By Laura Medina
Netflix's pop-up restaurant was never meant to be an usual restaurant.
Other than. it's a temporary restaurant, they replaced the normally popular brunch service with an additional pop-ups of cooking classes lead by their star chefs.
A week later after the final brunch weekend, Chef Curtis Stone showed up, leading his cooking class then pastry chef Nadiya Hussain appeared a week later, teaching an audience some of her pastry dishes.
During her week, she stayed on to autograph copies of her cookbook, "Nadiya Bakes: Over 100 Must-Try Recipes for Breads, Cakes, Biscuits, Pies, and More: A Baking Book" that the restaurant eventually gift to diners, as surprise souvenirs to delighted guests in the following week.
Of course, her guest appearance lasted only for a week.
So, who's the final guest celebrity chef for the weekend, before Netflix Bites shuts down in two weeks?
Can't forget "Mr. Chocolate," French pastry chef, Jacques Torres, he was the final guest chef class for the third and last experience.
Humble and humorous, Jacques lets out all the little secrets or techniques, that makes French cooking and cuisine the standard as it is expectational.
For his first pastry, he taught and fried "french doughnut," it's balls of brioche dough fried in oil.
Here's his first little secret technique. Always have a bowl of sugar ready at hand.
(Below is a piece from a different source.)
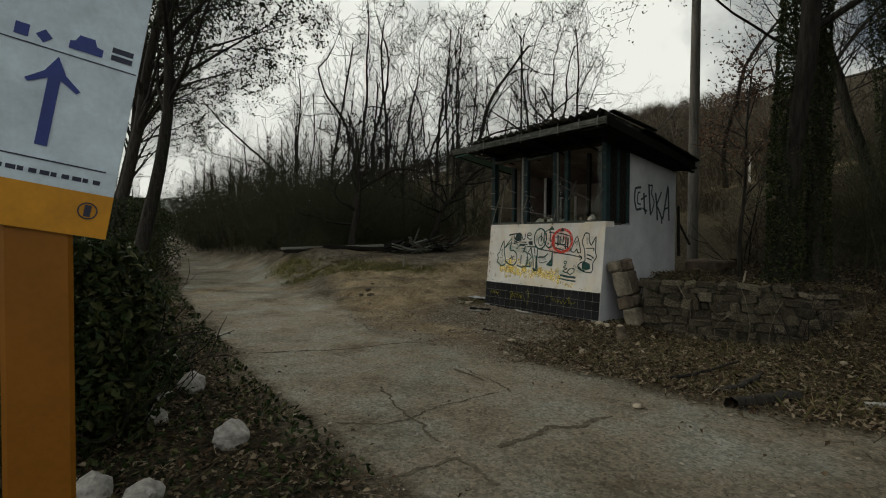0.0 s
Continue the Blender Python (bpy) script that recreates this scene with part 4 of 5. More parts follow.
# ---- leaning remains of a pillar between the booth and the wall ----
pillar = tagged(new("broken_pillar"), "leaning broken masonry pillar of pale and brown blocks", "pillar")
rng = random.Random(88)
lean = Matrix.Translation((0.46, 0.22, 0.12)) @ Matrix.Rotation(radians(-17), 4, "Y") @ Matrix.Rotation(radians(3), 4, "X")
z_at = 0.0
for k, (h, w, dx, yaw, mat) in enumerate(((0.27, 0.215, 0.02, 6, M_RUBBLE), (0.20, 0.19, 0.0, -5, M_BROWNBLOCK), (0.38, 0.20, 0.0, 4, M_RUBBLE), (0.20, 0.19, -0.02, -6, M_RUBBLE))):
    bm = bmesh.new()
    box(bm, (-w / 2, -0.21, 0.006), (w / 2, -0.03, h - 0.006), 0.016 if k < 3 else 0.04)
    bmesh.ops.subdivide_edges(bm, edges=[e for e in bm.edges if e.calc_length() > 0.1], cuts=3, use_grid_fill=True)
    for v in bm.verts:
        v.co += Vector((noise.noise(v.co * 9 + Vector((k, 0, 0))), noise.noise(v.co * 9 + Vector((0, k, 5))), noise.noise(v.co * 9 + Vector((9, 0, k))))) * 0.022
    bmesh.ops.transform(bm, matrix=lean @ Matrix.Translation((dx, 0, z_at)) @ Matrix.Rotation(radians(yaw), 4, "Z") @ Matrix.Rotation(radians(yaw * 0.5), 4, "Y"), verts=bm.verts[:])
    part("block", bm, mat, pillar)
    # rear half: darker brown puts the pillar's shaded side face into the colour
    bm = bmesh.new()
    box(bm, (-w / 2 + 0.02, -0.026, 0.004), (w / 2 + 0.01, 0.22, h - 0.004), 0.03)
    bmesh.ops.subdivide_edges(bm, edges=[e for e in bm.edges if e.calc_length() > 0.1], cuts=3, use_grid_fill=True)
    for v in bm.verts:
        v.co += Vector((noise.noise(v.co * 8 + Vector((k, 3, 0))), noise.noise(v.co * 8 + Vector((0, k, 8))) * 0.3, noise.noise(v.co * 8 + Vector((7, 0, k))))) * 0.03
    bmesh.ops.transform(bm, matrix=lean @ Matrix.Translation((dx, 0, z_at)) @ Matrix.Rotation(radians(yaw * 0.4), 4, "Z"), verts=bm.verts[:])
    part("core", bm, M_BROWNBLOCK, pillar, "crumbling masonry core, side shade put into its brown")
    z_at += h

# old concrete block behind the wall
block = bmesh.new()
bz = ground_z(0.75, 2.3)
box(block, (0.15, 2.05, bz - 0.15), (0.72, 2.75, 1.08), 0.03)
bmesh.ops.subdivide_edges(block, edges=block.edges[:], cuts=3, use_grid_fill=True)
for v in block.verts:
    v.co += Vector((noise.noise(v.co * 4), noise.noise(v.co * 4 + Vector((3, 0, 0))), noise.noise(v.co * 4 + Vector((0, 7, 0))))) * 0.03
tagged(link_mesh("concrete_block", block, material("brown_stained_concrete", [(0.3, (0.055, 0.042, 0.032)), (0.7, (0.14, 0.11, 0.085))], 4, 0.95, 0.5)), "brown stained concrete block behind the booth", "block")

# ---- sign post ----
sign = tagged(new("trail_sign"), "orange wooden post with a white and yellow trail sign", "sign")
sign.matrix_basis = pose(3.48, -7.01, ground_z(3.48, -7.01), 0, 0, 90)
bm = bmesh.new()
box(bm, (-0.08, -0.02, -0.3), (0.08, 0.06, 2.30), 0.012)
part("post", bm, M_ORANGE, sign, "orange painted post")
panel = Matrix.Translation((-0.012, -0.022, 1.572)) @ Matrix.Rotation(radians(10), 4, "Y")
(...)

As soon as he plucked out fried brioche dough out of the boiling hot pot of fry oil, he quickly dumped the steaming hot fried dough into that bowl of sugar then started tossing it, coating in sugar. Taking advantage of the heat streaming from the fried dough, the heat from the dough instantly melts the sugar in to an instant sugar glaze.
No additional whisking of milk and confectioner sugar into a dipping glaze.
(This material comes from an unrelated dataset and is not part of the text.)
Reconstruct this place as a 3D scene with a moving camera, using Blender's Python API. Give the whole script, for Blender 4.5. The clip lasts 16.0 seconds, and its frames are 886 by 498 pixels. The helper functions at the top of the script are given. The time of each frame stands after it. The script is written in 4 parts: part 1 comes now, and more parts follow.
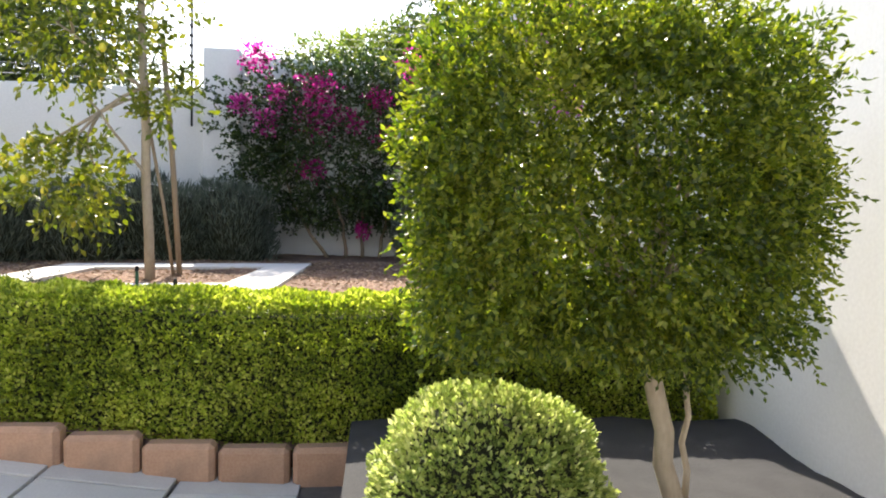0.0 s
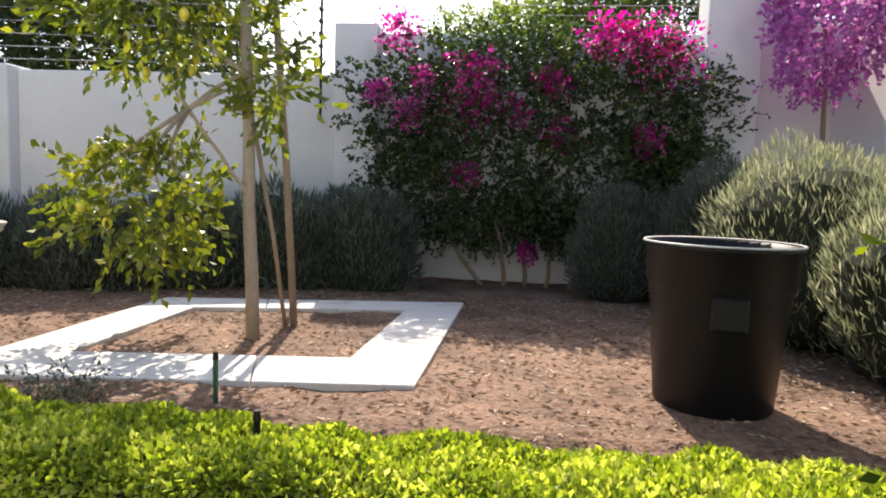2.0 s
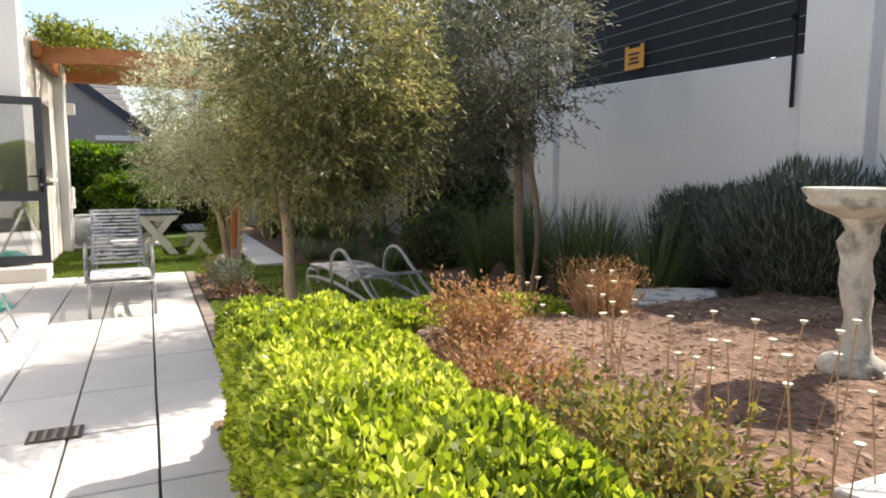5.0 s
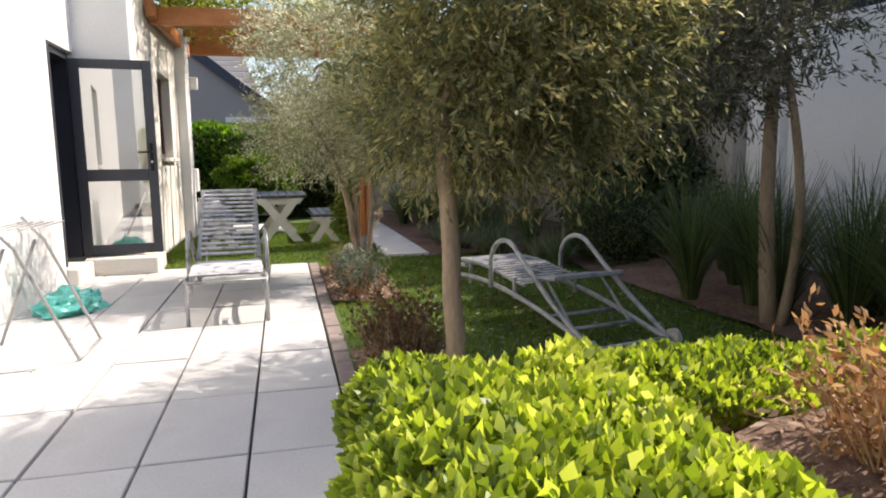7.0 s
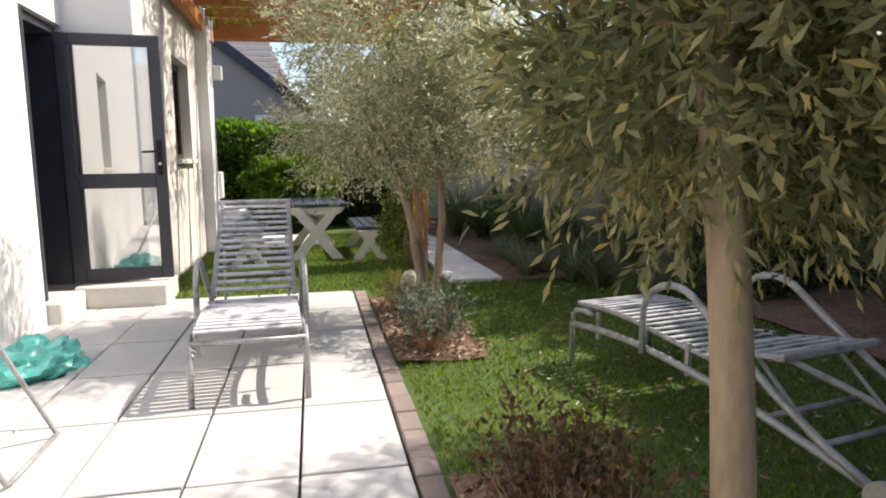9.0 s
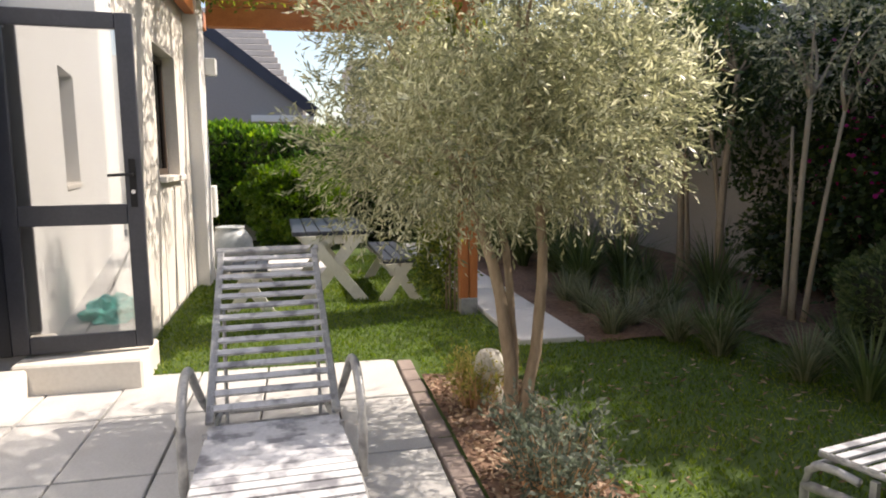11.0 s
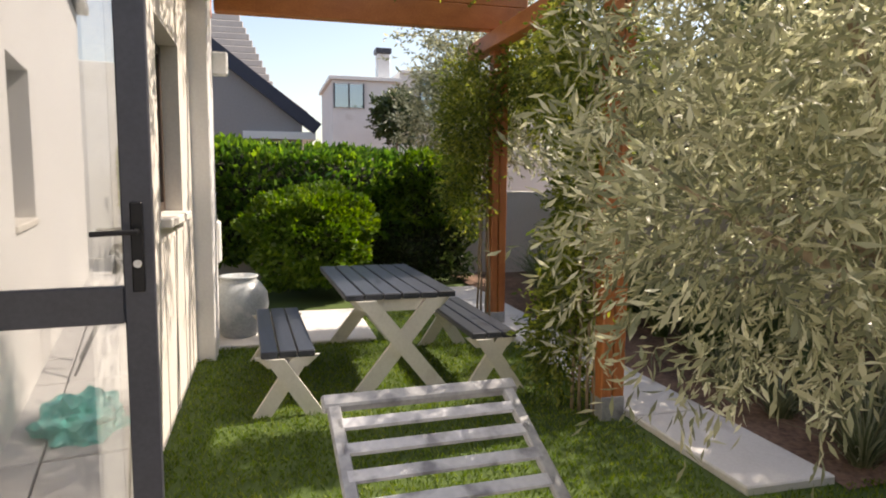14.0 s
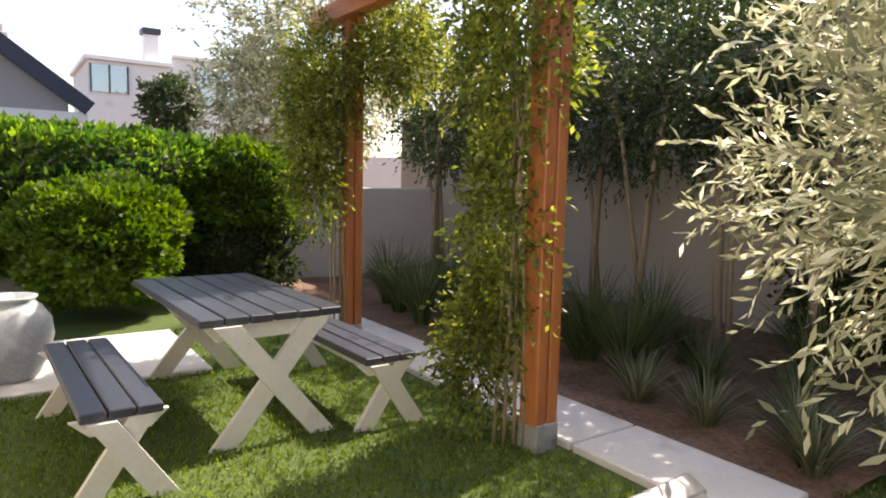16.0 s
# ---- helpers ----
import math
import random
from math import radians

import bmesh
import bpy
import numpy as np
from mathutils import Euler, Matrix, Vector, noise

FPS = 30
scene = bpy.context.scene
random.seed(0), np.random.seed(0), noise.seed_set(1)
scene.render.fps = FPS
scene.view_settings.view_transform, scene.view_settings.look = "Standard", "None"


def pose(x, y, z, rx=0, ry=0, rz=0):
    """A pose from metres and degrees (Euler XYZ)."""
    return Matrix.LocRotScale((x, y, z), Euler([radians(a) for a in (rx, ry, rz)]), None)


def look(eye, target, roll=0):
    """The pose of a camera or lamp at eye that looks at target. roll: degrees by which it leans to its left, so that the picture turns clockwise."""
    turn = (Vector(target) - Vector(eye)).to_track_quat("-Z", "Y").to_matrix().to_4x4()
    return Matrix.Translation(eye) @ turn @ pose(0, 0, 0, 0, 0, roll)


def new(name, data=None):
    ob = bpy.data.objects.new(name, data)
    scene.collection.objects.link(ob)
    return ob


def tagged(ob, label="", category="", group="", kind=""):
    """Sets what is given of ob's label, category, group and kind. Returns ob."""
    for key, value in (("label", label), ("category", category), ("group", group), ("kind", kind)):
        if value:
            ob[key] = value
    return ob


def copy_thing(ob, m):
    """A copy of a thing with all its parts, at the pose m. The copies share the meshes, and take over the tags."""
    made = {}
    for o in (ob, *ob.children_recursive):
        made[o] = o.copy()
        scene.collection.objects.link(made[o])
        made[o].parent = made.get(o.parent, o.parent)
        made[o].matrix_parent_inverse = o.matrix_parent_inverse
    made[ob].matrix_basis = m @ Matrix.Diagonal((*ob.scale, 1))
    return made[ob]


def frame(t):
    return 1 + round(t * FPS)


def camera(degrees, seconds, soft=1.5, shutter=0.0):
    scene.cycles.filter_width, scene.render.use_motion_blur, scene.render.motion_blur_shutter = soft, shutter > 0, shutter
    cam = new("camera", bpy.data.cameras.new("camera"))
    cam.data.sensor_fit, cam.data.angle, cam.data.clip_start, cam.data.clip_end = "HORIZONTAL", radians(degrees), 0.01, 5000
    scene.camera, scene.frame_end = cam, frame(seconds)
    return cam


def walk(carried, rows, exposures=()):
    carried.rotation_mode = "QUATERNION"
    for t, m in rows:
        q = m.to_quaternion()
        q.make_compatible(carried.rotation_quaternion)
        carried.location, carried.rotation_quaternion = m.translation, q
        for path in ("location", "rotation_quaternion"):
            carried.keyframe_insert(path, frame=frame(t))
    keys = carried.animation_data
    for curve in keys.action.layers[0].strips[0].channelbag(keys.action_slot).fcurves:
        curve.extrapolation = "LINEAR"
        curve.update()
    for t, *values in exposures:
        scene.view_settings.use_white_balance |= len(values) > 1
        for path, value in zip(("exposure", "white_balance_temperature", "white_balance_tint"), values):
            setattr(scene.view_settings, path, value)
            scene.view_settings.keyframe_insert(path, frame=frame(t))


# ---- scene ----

Jacques simply used science and chemistry that was taught and handed down in generations for this classic fried bread that he piped in classic pastry cream.
How do French-trained chefs whip up creamy pastry cream without scrambling it into scrambled eggs?
After he's down separating the yolks away their egg whites, Jacque simply whisk the yolks into a liquid, making it easier for him to pour a little bit of the warm vanilla milk into the liquefied yolks to temper it.
Tempering the yolks, whisking then blend the warmth into the yolks, stops the yolks from being scrambled and making it easier to blend into the greater vanilla milk to make the whole thing in to pastry cream.
This is how Jacques makes filled fried brioche doughnut.
For his second pastry, fried phyllo strips Napoleon, layered with pastry cream, Jacques added another trick.
He taught the raptured audience in how to make sugar dome, to glided the cage over any dessert.
He jokingly taught the audience, if the chef makes a mistake filled it in with more icing, more frosting, and more glaze to cover up the mistakes.
Him making something so fancy, proves that the technique is simply as are ingredients, water and sugar.
But, it's the little things that make it or break it.
Way before you make the sugar dome, spray butter to coat the inside of a metal bowl or pot, so the caramel sugar won't stick.
Keep your eyes out to the sugar caramelizing, that's when you pull out strings of molten caramelize sugar out of the pot.
Jacque spun a web of caramelized sugar threads inside the buttered pot, creating that spun sugar dome, that he simply pop out over the phyllo Napoleon.
Again, the crowd cheers when they got the chance to enjoy Jacque's Phyllo Napoleon.
So sorry, that Netflix Bites cooking demos and the restaurant will disappear soon.